++++ THE INPUT ++++

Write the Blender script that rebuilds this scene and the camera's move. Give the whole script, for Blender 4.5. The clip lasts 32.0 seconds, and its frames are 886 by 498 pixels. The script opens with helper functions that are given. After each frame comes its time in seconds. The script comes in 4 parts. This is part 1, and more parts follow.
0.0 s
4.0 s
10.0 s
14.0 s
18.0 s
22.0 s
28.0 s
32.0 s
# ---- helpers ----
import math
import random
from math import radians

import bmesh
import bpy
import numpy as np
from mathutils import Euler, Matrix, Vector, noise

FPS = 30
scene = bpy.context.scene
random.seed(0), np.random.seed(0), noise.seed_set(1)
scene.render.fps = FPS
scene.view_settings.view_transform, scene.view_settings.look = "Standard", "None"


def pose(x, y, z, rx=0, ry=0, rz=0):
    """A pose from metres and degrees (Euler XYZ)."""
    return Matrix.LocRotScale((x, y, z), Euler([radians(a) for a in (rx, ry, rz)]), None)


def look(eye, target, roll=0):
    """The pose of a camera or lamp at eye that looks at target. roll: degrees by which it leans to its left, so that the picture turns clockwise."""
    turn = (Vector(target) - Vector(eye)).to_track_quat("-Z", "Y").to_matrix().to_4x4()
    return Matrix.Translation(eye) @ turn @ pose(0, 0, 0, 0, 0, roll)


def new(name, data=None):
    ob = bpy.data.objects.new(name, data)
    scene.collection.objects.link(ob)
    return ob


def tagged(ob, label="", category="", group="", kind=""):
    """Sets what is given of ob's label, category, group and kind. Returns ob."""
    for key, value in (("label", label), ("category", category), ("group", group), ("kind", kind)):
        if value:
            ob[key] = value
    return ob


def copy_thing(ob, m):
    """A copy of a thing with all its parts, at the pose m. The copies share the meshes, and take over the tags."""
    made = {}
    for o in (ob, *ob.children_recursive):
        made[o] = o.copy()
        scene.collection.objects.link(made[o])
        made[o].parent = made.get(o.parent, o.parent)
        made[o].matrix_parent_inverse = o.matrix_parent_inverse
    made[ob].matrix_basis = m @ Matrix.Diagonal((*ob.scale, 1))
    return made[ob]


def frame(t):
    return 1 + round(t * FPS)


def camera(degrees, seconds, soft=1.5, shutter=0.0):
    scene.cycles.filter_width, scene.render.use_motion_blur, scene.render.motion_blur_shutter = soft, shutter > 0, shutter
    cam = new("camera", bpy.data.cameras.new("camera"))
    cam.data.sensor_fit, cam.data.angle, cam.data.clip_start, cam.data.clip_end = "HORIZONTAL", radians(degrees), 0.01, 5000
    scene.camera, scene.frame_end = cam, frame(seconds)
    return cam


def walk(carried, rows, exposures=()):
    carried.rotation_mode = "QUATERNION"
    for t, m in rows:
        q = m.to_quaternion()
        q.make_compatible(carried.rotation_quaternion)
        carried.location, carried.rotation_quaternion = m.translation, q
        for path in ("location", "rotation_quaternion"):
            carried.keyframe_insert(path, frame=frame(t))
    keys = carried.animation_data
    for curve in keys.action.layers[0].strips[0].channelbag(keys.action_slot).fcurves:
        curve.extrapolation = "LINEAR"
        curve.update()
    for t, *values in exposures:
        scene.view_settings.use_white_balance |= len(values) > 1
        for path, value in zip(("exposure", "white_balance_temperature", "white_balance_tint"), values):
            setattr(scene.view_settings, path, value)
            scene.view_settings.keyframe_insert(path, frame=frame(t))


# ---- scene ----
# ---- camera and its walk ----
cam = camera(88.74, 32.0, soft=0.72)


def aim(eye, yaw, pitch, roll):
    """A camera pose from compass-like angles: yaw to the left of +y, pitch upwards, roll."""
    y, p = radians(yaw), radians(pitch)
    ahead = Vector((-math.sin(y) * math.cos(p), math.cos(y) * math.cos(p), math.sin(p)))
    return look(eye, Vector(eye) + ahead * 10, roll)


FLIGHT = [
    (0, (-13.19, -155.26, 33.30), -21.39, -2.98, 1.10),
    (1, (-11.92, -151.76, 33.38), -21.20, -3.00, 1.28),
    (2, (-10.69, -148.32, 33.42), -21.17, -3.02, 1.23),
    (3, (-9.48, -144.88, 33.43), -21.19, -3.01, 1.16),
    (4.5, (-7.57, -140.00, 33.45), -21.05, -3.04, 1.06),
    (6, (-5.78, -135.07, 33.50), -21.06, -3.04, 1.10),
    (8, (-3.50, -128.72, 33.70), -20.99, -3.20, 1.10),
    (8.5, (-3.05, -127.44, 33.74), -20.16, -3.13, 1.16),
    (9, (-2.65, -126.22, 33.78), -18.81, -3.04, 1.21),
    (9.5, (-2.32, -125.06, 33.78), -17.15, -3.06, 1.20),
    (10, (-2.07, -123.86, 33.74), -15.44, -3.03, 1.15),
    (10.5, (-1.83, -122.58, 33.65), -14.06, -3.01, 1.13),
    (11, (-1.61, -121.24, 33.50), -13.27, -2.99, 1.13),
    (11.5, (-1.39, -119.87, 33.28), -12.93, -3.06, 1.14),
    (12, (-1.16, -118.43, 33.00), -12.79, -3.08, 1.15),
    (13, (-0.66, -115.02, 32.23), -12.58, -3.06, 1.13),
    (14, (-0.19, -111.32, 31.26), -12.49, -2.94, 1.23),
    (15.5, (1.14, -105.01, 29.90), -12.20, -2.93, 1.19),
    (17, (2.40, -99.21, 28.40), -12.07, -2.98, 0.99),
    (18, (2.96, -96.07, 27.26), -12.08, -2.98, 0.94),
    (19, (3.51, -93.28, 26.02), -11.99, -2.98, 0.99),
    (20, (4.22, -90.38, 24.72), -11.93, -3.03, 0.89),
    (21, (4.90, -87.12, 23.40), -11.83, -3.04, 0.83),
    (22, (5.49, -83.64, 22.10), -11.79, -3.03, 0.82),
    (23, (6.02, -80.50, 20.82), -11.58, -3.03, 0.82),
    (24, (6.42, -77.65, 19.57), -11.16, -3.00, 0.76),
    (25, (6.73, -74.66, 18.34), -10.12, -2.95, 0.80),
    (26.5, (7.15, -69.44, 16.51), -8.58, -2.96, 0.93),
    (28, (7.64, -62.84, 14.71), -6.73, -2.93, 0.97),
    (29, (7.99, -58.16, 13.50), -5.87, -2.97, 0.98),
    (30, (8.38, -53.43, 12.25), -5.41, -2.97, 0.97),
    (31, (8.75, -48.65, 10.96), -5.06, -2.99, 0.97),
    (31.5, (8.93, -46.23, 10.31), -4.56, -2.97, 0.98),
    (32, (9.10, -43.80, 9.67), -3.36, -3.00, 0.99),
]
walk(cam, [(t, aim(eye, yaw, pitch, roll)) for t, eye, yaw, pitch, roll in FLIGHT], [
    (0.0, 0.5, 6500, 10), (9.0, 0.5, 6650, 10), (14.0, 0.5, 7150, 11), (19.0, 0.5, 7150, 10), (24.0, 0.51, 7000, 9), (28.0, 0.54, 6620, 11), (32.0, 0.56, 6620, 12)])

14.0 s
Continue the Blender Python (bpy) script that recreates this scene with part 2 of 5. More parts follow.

++++

### WHAT YOU HAVE TO DO
Copy the material above verbatim.

### SOLVED PROBLEM
Write the Blender script that rebuilds this scene and the camera's move. Give the whole script, for Blender 4.5. The clip lasts 32.0 seconds, and its frames are 886 by 498 pixels. The script opens with helper functions that are given. After each frame comes its time in seconds. The script comes in 4 parts. This is part 1, and more parts follow.
0.0 s
4.0 s
10.0 s
14.0 s
18.0 s
22.0 s
28.0 s
32.0 s
# ---- helpers ----
import math
import random
from math import radians

import bmesh
import bpy
import numpy as np
from mathutils import Euler, Matrix, Vector, noise

FPS = 30
scene = bpy.context.scene
random.seed(0), np.random.seed(0), noise.seed_set(1)
scene.render.fps = FPS
scene.view_settings.view_transform, scene.view_settings.look = "Standard", "None"


def pose(x, y, z, rx=0, ry=0, rz=0):
    """A pose from metres and degrees (Euler XYZ)."""
    return Matrix.LocRotScale((x, y, z), Euler([radians(a) for a in (rx, ry, rz)]), None)


def look(eye, target, roll=0):
    """The pose of a camera or lamp at eye that looks at target. roll: degrees by which it leans to its left, so that the picture turns clockwise."""
    turn = (Vector(target) - Vector(eye)).to_track_quat("-Z", "Y").to_matrix().to_4x4()
    return Matrix.Translation(eye) @ turn @ pose(0, 0, 0, 0, 0, roll)


def new(name, data=None):
    ob = bpy.data.objects.new(name, data)
    scene.collection.objects.link(ob)
    return ob


def tagged(ob, label="", category="", group="", kind=""):
    """Sets what is given of ob's label, category, group and kind. Returns ob."""
    for key, value in (("label", label), ("category", category), ("group", group), ("kind", kind)):
        if value:
            ob[key] = value
    return ob


def copy_thing(ob, m):
    """A copy of a thing with all its parts, at the pose m. The copies share the meshes, and take over the tags."""
    made = {}
    for o in (ob, *ob.children_recursive):
        made[o] = o.copy()
        scene.collection.objects.link(made[o])
        made[o].parent = made.get(o.parent, o.parent)
        made[o].matrix_parent_inverse = o.matrix_parent_inverse
    made[ob].matrix_basis = m @ Matrix.Diagonal((*ob.scale, 1))
    return made[ob]


def frame(t):
    return 1 + round(t * FPS)


def camera(degrees, seconds, soft=1.5, shutter=0.0):
    scene.cycles.filter_width, scene.render.use_motion_blur, scene.render.motion_blur_shutter = soft, shutter > 0, shutter
    cam = new("camera", bpy.data.cameras.new("camera"))
    cam.data.sensor_fit, cam.data.angle, cam.data.clip_start, cam.data.clip_end = "HORIZONTAL", radians(degrees), 0.01, 5000
    scene.camera, scene.frame_end = cam, frame(seconds)
    return cam


def walk(carried, rows, exposures=()):
    carried.rotation_mode = "QUATERNION"
    for t, m in rows:
        q = m.to_quaternion()
        q.make_compatible(carried.rotation_quaternion)
        carried.location, carried.rotation_quaternion = m.translation, q
        for path in ("location", "rotation_quaternion"):
            carried.keyframe_insert(path, frame=frame(t))
    keys = carried.animation_data
    for curve in keys.action.layers[0].strips[0].channelbag(keys.action_slot).fcurves:
        curve.extrapolation = "LINEAR"
        curve.update()
    for t, *values in exposures:
        scene.view_settings.use_white_balance |= len(values) > 1
        for path, value in zip(("exposure", "white_balance_temperature", "white_balance_tint"), values):
            setattr(scene.view_settings, path, value)
            scene.view_settings.keyframe_insert(path, frame=frame(t))


# ---- scene ----
# ---- camera and its walk ----
cam = camera(88.74, 32.0, soft=0.72)


def aim(eye, yaw, pitch, roll):
    """A camera pose from compass-like angles: yaw to the left of +y, pitch upwards, roll."""
    y, p = radians(yaw), radians(pitch)
    ahead = Vector((-math.sin(y) * math.cos(p), math.cos(y) * math.cos(p), math.sin(p)))
    return look(eye, Vector(eye) + ahead * 10, roll)


FLIGHT = [
    (0, (-13.19, -155.26, 33.30), -21.39, -2.98, 1.10),
    (1, (-11.92, -151.76, 33.38), -21.20, -3.00, 1.28),
    (2, (-10.69, -148.32, 33.42), -21.17, -3.02, 1.23),
    (3, (-9.48, -144.88, 33.43), -21.19, -3.01, 1.16),
    (4.5, (-7.57, -140.00, 33.45), -21.05, -3.04, 1.06),
    (6, (-5.78, -135.07, 33.50), -21.06, -3.04, 1.10),
    (8, (-3.50, -128.72, 33.70), -20.99, -3.20, 1.10),
    (8.5, (-3.05, -127.44, 33.74), -20.16, -3.13, 1.16),
    (9, (-2.65, -126.22, 33.78), -18.81, -3.04, 1.21),
    (9.5, (-2.32, -125.06, 33.78), -17.15, -3.06, 1.20),
    (10, (-2.07, -123.86, 33.74), -15.44, -3.03, 1.15),
    (10.5, (-1.83, -122.58, 33.65), -14.06, -3.01, 1.13),
    (11, (-1.61, -121.24, 33.50), -13.27, -2.99, 1.13),
    (11.5, (-1.39, -119.87, 33.28), -12.93, -3.06, 1.14),
    (12, (-1.16, -118.43, 33.00), -12.79, -3.08, 1.15),
    (13, (-0.66, -115.02, 32.23), -12.58, -3.06, 1.13),
    (14, (-0.19, -111.32, 31.26), -12.49, -2.94, 1.23),
    (15.5, (1.14, -105.01, 29.90), -12.20, -2.93, 1.19),
    (17, (2.40, -99.21, 28.40), -12.07, -2.98, 0.99),
    (18, (2.96, -96.07, 27.26), -12.08, -2.98, 0.94),
    (19, (3.51, -93.28, 26.02), -11.99, -2.98, 0.99),
    (20, (4.22, -90.38, 24.72), -11.93, -3.03, 0.89),
    (21, (4.90, -87.12, 23.40), -11.83, -3.04, 0.83),
    (22, (5.49, -83.64, 22.10), -11.79, -3.03, 0.82),
    (23, (6.02, -80.50, 20.82), -11.58, -3.03, 0.82),
    (24, (6.42, -77.65, 19.57), -11.16, -3.00, 0.76),
    (25, (6.73, -74.66, 18.34), -10.12, -2.95, 0.80),
    (26.5, (7.15, -69.44, 16.51), -8.58, -2.96, 0.93),
    (28, (7.64, -62.84, 14.71), -6.73, -2.93, 0.97),
    (29, (7.99, -58.16, 13.50), -5.87, -2.97, 0.98),
    (30, (8.38, -53.43, 12.25), -5.41, -2.97, 0.97),
    (31, (8.75, -48.65, 10.96), -5.06, -2.99, 0.97),
    (31.5, (8.93, -46.23, 10.31), -4.56, -2.97, 0.98),
    (32, (9.10, -43.80, 9.67), -3.36, -3.00, 0.99),
]
walk(cam, [(t, aim(eye, yaw, pitch, roll)) for t, eye, yaw, pitch, roll in FLIGHT], [
    (0.0, 0.5, 6500, 10), (9.0, 0.5, 6650, 10), (14.0, 0.5, 7150, 11), (19.0, 0.5, 7150, 10), (24.0, 0.51, 7000, 9), (28.0, 0.54, 6620, 11), (32.0, 0.56, 6620, 12)])

14.0 s
Continue the Blender Python (bpy) script that recreates this scene with part 2 of 5. More parts follow.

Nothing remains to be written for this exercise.